● **DIRECTIONS FOR THIS TASK**:
Restate the data below word for word. Skip any images it contains.

● **DATASET EXTRACT**:
+ + + + +
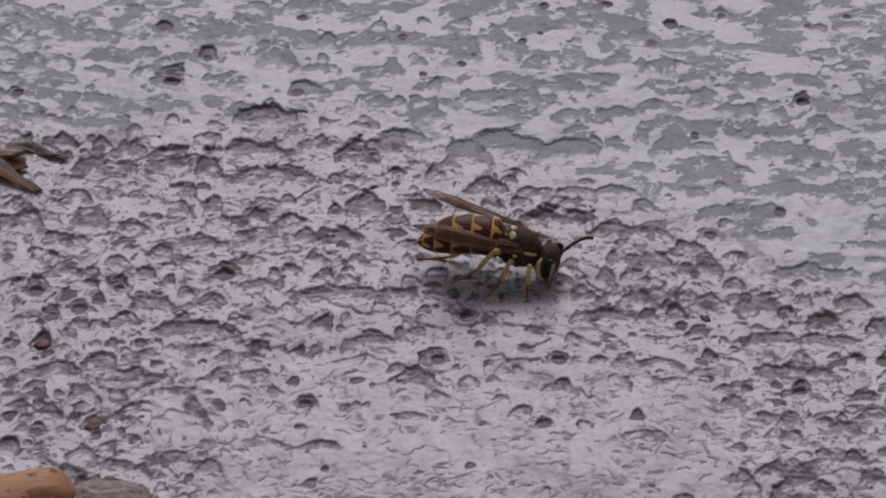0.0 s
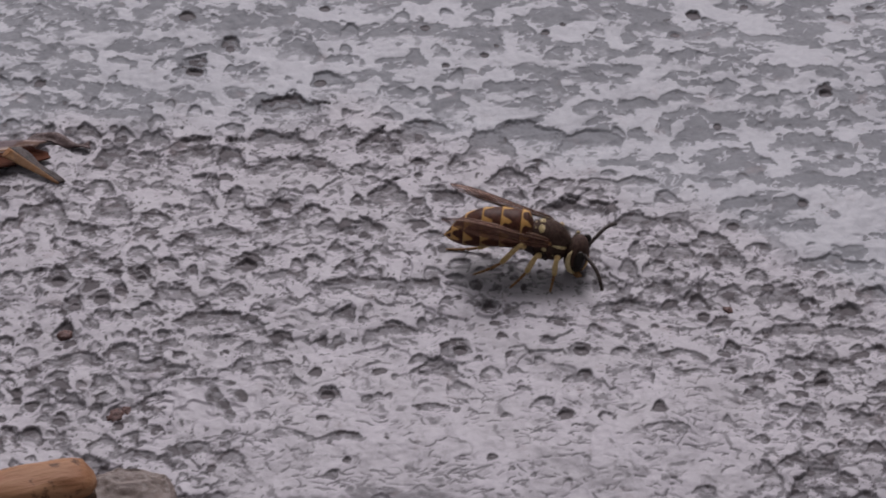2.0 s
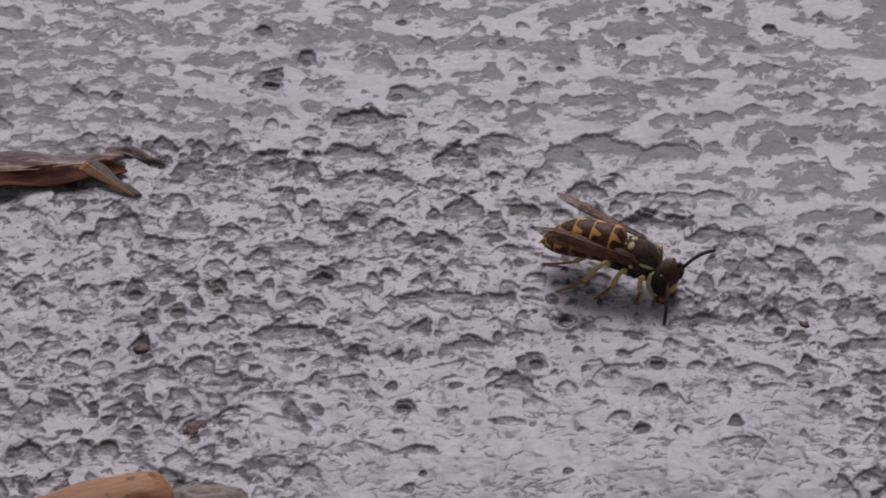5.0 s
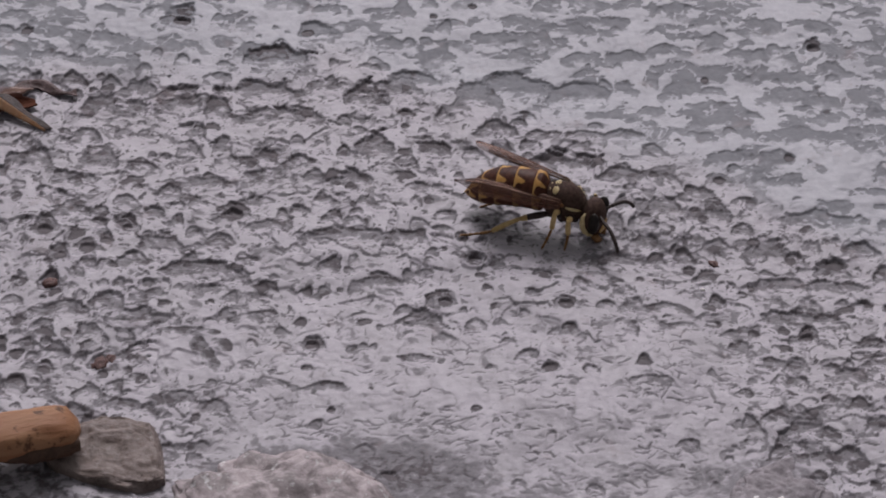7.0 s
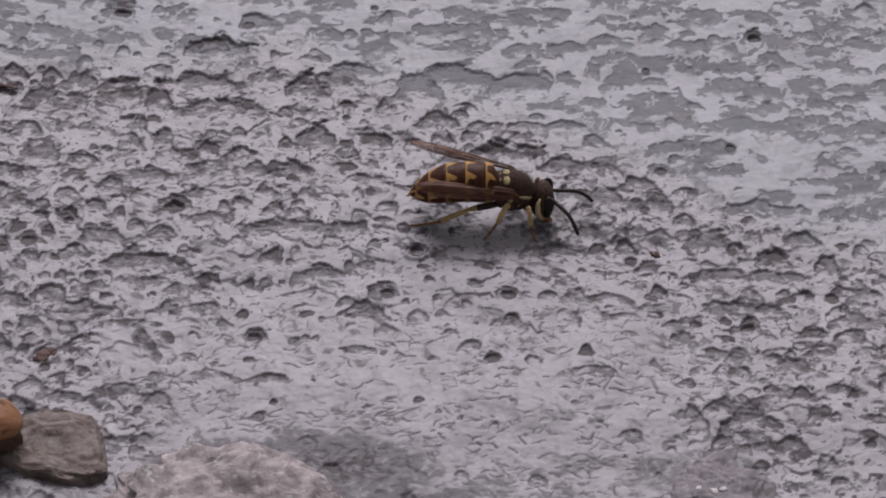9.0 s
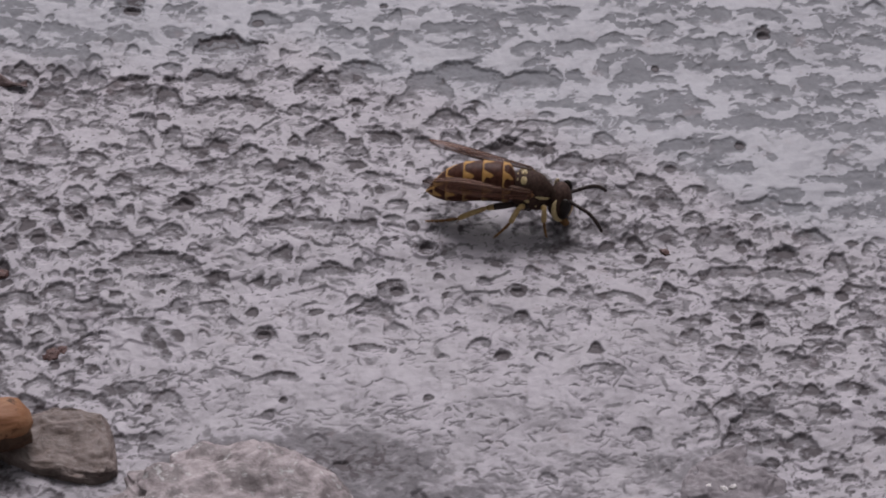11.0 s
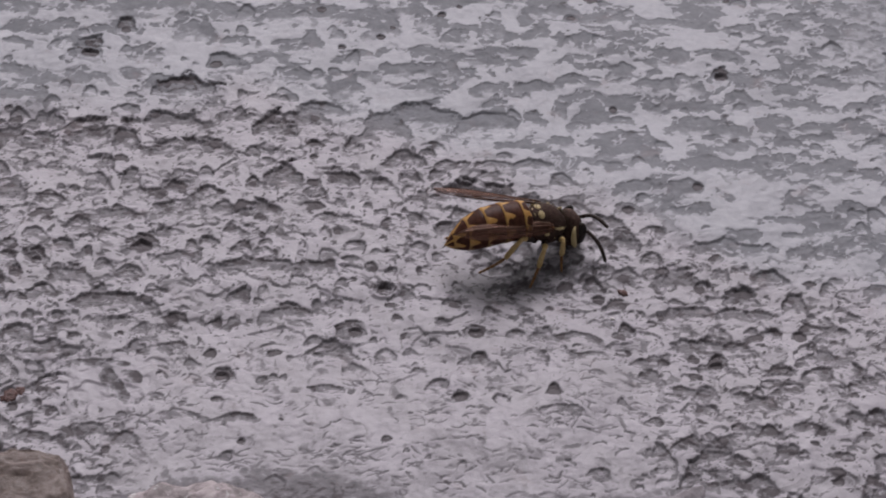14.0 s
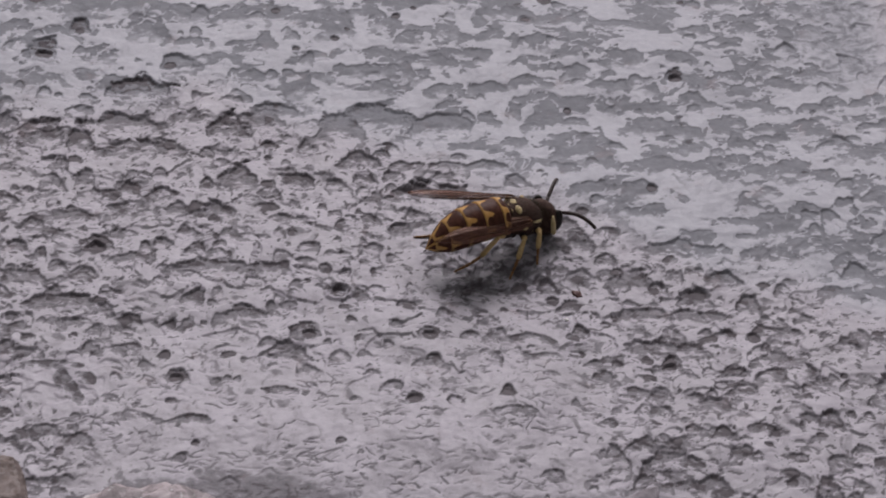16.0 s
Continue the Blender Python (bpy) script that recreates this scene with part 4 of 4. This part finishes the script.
+ + + + +
● **RESULT FOR THIS TASK**:
0.0 s
2.0 s
5.0 s
7.0 s
9.0 s
11.0 s
14.0 s
16.0 s
Continue the Blender Python (bpy) script that recreates this scene with part 4 of 4. This part finishes the script.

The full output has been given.